If we have the power to heal ourselves, where do we start?
Some call it letting to; others call it forgiving.
Not only forgiving others, but forgiving ourselves.
Forgiving someone doesn’t mean denying the other person’s responsibility for hurting you.
Forgiving someone isn’t excusing the act.
Forgiveness is a practice for compassion, empathy, kindness, and peace.
Holding pain inside is a breeding ground for negative feelings.
Negative feelings, in turn, come out through anger, resentment, and the desire to seek vengeance.
Negative feelings also keep us from enjoying the present; turning into depression and anxiety, ultimately sabotaging those relationships we hold so dear.
Practicing forgiveness is a commitment to change.
Moving away from a victim role and taking a more proactive and positive stance on your well-being will move you toward a more peaceful and enjoyable life.
Sometimes an act seems unforgivable.
Place yourself in their shoes.
Consider how you would have reacted or behaved if it were you.

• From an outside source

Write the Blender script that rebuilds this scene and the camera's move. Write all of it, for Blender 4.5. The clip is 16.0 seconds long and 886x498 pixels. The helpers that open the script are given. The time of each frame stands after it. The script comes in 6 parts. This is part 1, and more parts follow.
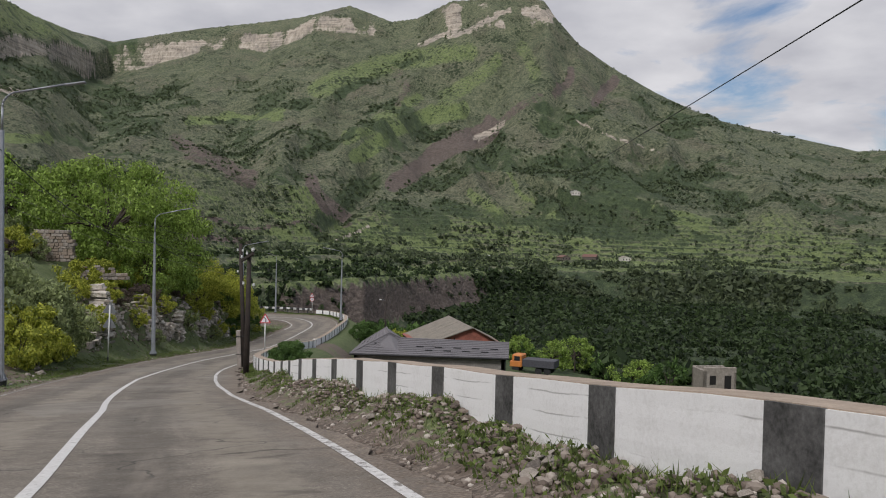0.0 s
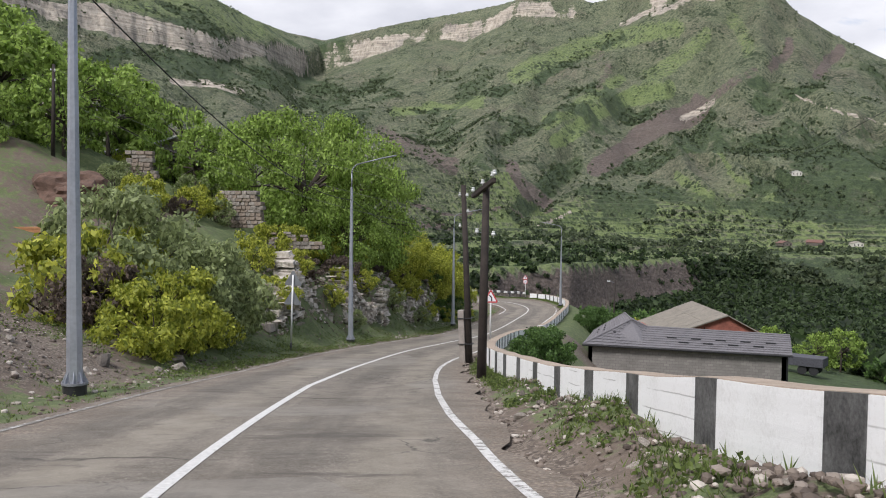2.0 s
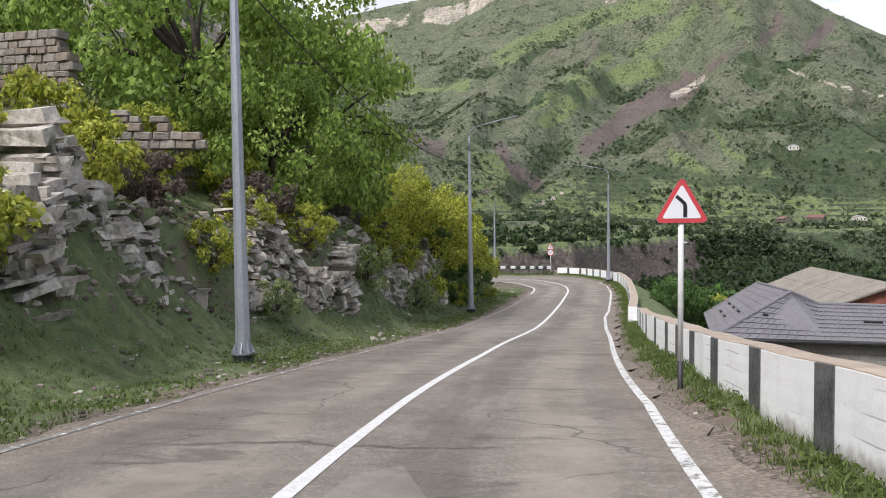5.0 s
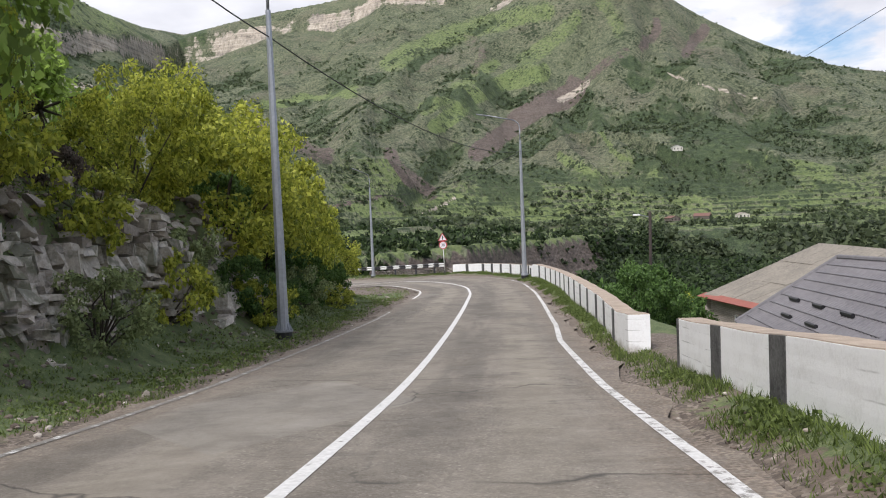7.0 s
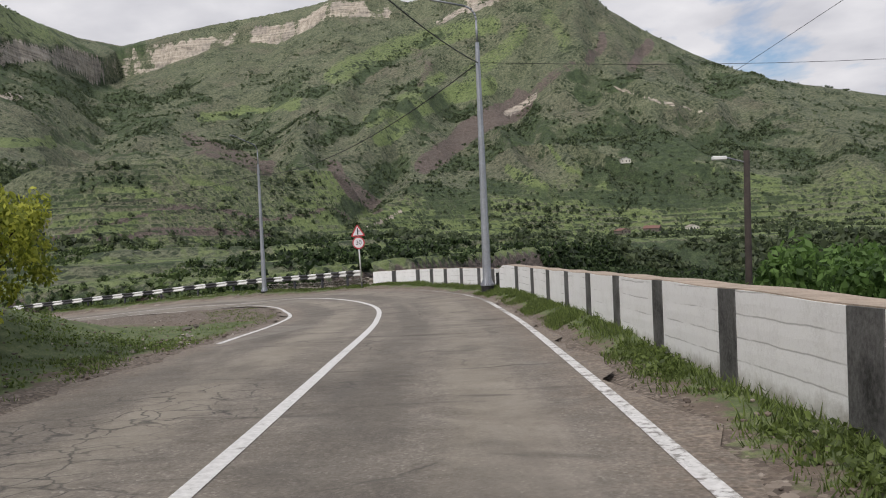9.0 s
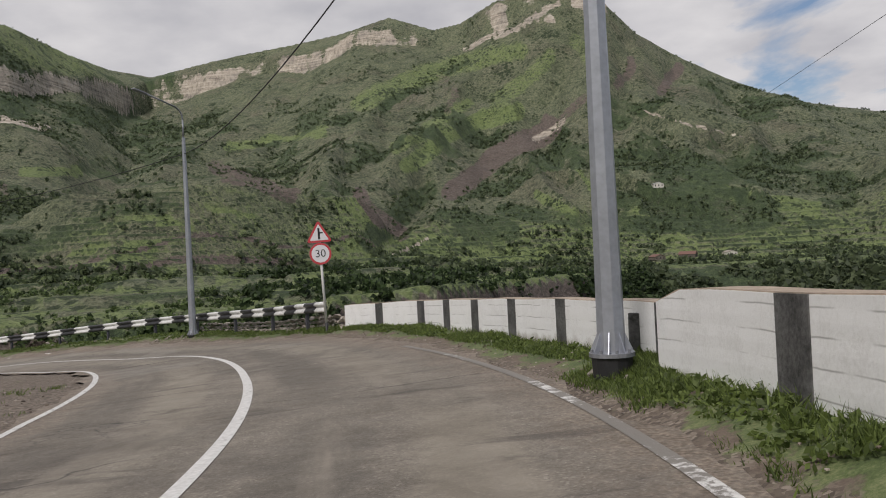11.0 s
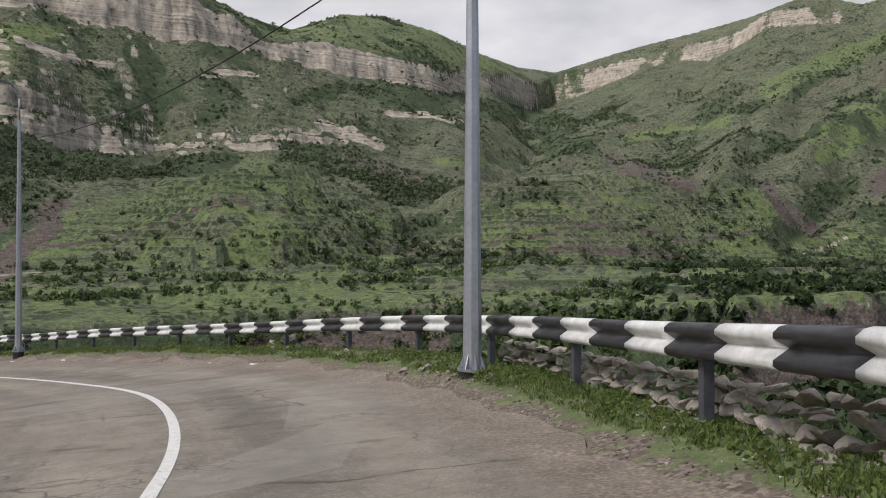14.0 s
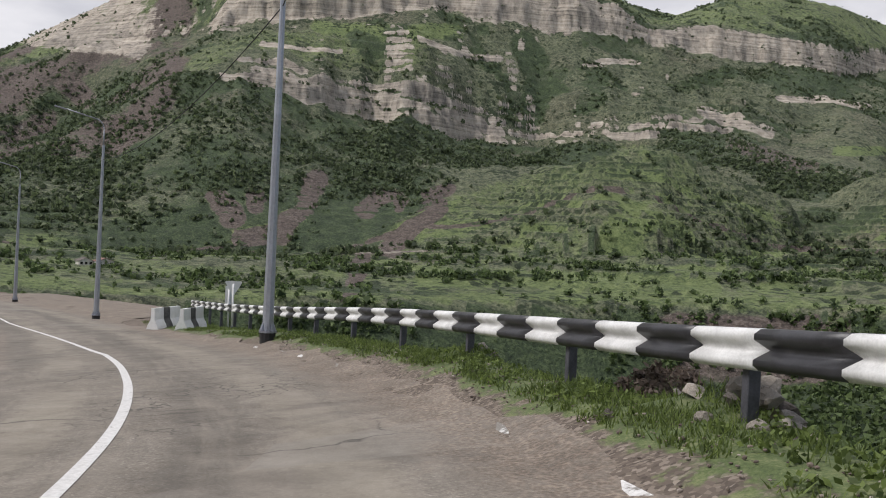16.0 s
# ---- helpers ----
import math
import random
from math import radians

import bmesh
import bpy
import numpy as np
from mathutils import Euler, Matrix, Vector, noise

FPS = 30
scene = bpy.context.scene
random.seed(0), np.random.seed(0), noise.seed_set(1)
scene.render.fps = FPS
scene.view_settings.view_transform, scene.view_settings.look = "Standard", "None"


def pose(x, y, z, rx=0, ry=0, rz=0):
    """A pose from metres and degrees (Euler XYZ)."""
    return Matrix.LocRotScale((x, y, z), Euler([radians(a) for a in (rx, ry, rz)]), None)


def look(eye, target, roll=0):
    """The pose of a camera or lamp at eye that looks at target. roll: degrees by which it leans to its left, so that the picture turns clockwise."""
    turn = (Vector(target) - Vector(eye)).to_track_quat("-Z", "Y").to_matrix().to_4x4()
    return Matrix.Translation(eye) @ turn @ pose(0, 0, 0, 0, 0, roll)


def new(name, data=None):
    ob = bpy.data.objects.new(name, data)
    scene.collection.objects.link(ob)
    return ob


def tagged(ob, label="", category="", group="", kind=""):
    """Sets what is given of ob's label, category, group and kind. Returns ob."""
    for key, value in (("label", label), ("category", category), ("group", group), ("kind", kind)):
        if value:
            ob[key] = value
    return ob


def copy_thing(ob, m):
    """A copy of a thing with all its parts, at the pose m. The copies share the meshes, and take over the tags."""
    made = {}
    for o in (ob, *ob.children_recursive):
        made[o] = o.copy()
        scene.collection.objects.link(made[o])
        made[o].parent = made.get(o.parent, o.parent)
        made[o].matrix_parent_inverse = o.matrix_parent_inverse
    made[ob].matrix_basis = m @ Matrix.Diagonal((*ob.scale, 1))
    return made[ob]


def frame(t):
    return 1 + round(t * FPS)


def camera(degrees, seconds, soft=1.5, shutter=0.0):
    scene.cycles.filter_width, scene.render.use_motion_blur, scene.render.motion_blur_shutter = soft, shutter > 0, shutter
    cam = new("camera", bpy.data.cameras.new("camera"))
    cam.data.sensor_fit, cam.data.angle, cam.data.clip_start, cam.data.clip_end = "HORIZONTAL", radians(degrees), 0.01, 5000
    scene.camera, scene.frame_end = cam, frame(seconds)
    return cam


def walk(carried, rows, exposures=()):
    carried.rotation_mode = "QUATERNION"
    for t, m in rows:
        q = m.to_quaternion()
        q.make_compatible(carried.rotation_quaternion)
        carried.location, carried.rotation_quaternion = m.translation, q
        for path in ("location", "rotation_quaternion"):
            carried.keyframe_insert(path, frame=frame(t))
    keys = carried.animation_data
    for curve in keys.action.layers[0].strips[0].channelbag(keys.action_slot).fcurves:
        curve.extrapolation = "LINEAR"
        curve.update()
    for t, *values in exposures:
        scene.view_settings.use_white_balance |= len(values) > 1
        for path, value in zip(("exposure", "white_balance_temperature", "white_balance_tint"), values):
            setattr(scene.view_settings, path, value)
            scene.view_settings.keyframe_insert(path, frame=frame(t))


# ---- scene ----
cam = camera(55.4, 16.0, soft=1.05)
PATH = [
    (0, (5.166, 6.017, 12.294), (5.048, 8.013, 12.248), 1.3),
    (0.5, (4.259, 9.251, 11.813), (3.931, 11.223, 11.752), 1.3),
    (1, (3.102, 12.566, 11.347), (2.631, 14.508, 11.277), 1.2),
    (1.5, (1.799, 15.805, 10.887), (1.249, 17.726, 10.809), 0.9),
    (2, (0.405, 19.215, 10.36), (-0.173, 21.128, 10.277), 0.7),
    (2.5, (-1.102, 22.932, 9.776), (-1.692, 24.841, 9.687), 0.4),
    (3, (-2.723, 26.809, 9.135), (-3.33, 28.712, 9.038), 0.1),
    (3.2, (-3.379, 28.377, 8.884), (-3.991, 30.278, 8.783), -0.1),
    (5.3, (-9.176, 48.102, 6.278), (-9.701, 50.028, 6.168), -1.2),
    (5.5, (-9.495, 49.962, 6.044), (-10.0, 51.894, 5.936), -1.5),
    (6, (-10.368, 55.397, 5.378), (-10.81, 57.345, 5.273), -1.6),
    (6.5, (-11.08, 60.74, 4.741), (-11.451, 62.702, 4.643), -2.0),
    (7, (-11.756, 66.385, 4.12), (-12.062, 68.359, 4.026), -2.3),
    (7.5, (-12.352, 72.02, 3.534), (-12.604, 74.002, 3.442), -2.1),
    (8, (-12.742, 77.781, 2.927), (-12.955, 79.768, 2.843), -2.6),
    (8.5, (-13.204, 83.473, 2.486), (-13.39, 85.463, 2.411), -2.3),
    (8.7, (-13.339, 85.527, 2.345), (-13.519, 87.518, 2.275), -2.5),
    (10.8, (-15.083, 105.918, 1.279), (-15.313, 107.905, 1.279), -3.1),
    (11, (-15.271, 107.575, 1.173), (-15.516, 109.56, 1.181), -2.9),
    (11.5, (-15.795, 111.394, 1.016), (-16.085, 113.372, 1.033), -2.5),
    (12, (-16.554, 115.174, 0.888), (-16.911, 117.142, 0.911), -2.2),
    (12.5, (-17.662, 118.886, 0.723), (-18.14, 120.828, 0.75), -1.6),
    (13, (-19.161, 122.464, 0.53), (-19.831, 124.348, 0.555), -1.1),
    (13.5, (-20.905, 125.816, 0.338), (-21.796, 127.607, 0.36), -0.5),
    (14, (-22.908, 129.058, 0.111), (-24.004, 130.73, 0.128), 0.0),
    (14.5, (-25.331, 132.301, -0.18), (-26.601, 133.847, -0.167), 0.4),
    (15, (-28.035, 135.272, -0.47), (-29.457, 136.678, -0.469), 1.7),
    (15.5, (-31.13, 137.969, -0.758), (-32.692, 139.218, -0.773), 2.5),
    (16, (-34.555, 140.166, -1.05), (-36.253, 141.223, -1.073), 2.8),
]
walk(cam, [(t, look(eye, target, roll)) for t, eye, target, roll in PATH],
     [(t, stops, kelvin - 130, 14.0) for t, stops, kelvin in ((0.0, -0.12, 6300), (1.5, 0.32, 6200), (3.0, 0.5, 6150), (5.5, 0.72, 6150), (6.5, 0.64, 6200), (7.5, 0.45, 6250), (8.0, 0.32, 6300), (8.7, 0.18, 6350),
      (11.0, -0.12, 6500), (12.5, -0.15, 6500), (14.0, 0.14, 6350), (15.0, 0.2, 6300), (16.0, 0.2, 6300))])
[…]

Accept that we are all human and have occasional imperfections.
With any decision to make a change, journaling is an easy way to document and reflect on your feelings, which will help move you toward your goal.
Forgiveness is within you.
There is no guarantee it will change the offender or future acts.
Therefore, it is important for you to know that forgiving someone may not give you the immediate outcome you desire.
This is an internal practice that will ultimately change your external world but is a personal practice rather than a means to change someone else.
The next time you seek forgiveness or someone else seeks yours, remember to put yourself in their shoes.
It is better to forgive and move on, than to harbor those hurtful feelings.
The power lies with you.
You cannot change other people, but you can spark the change within yourself.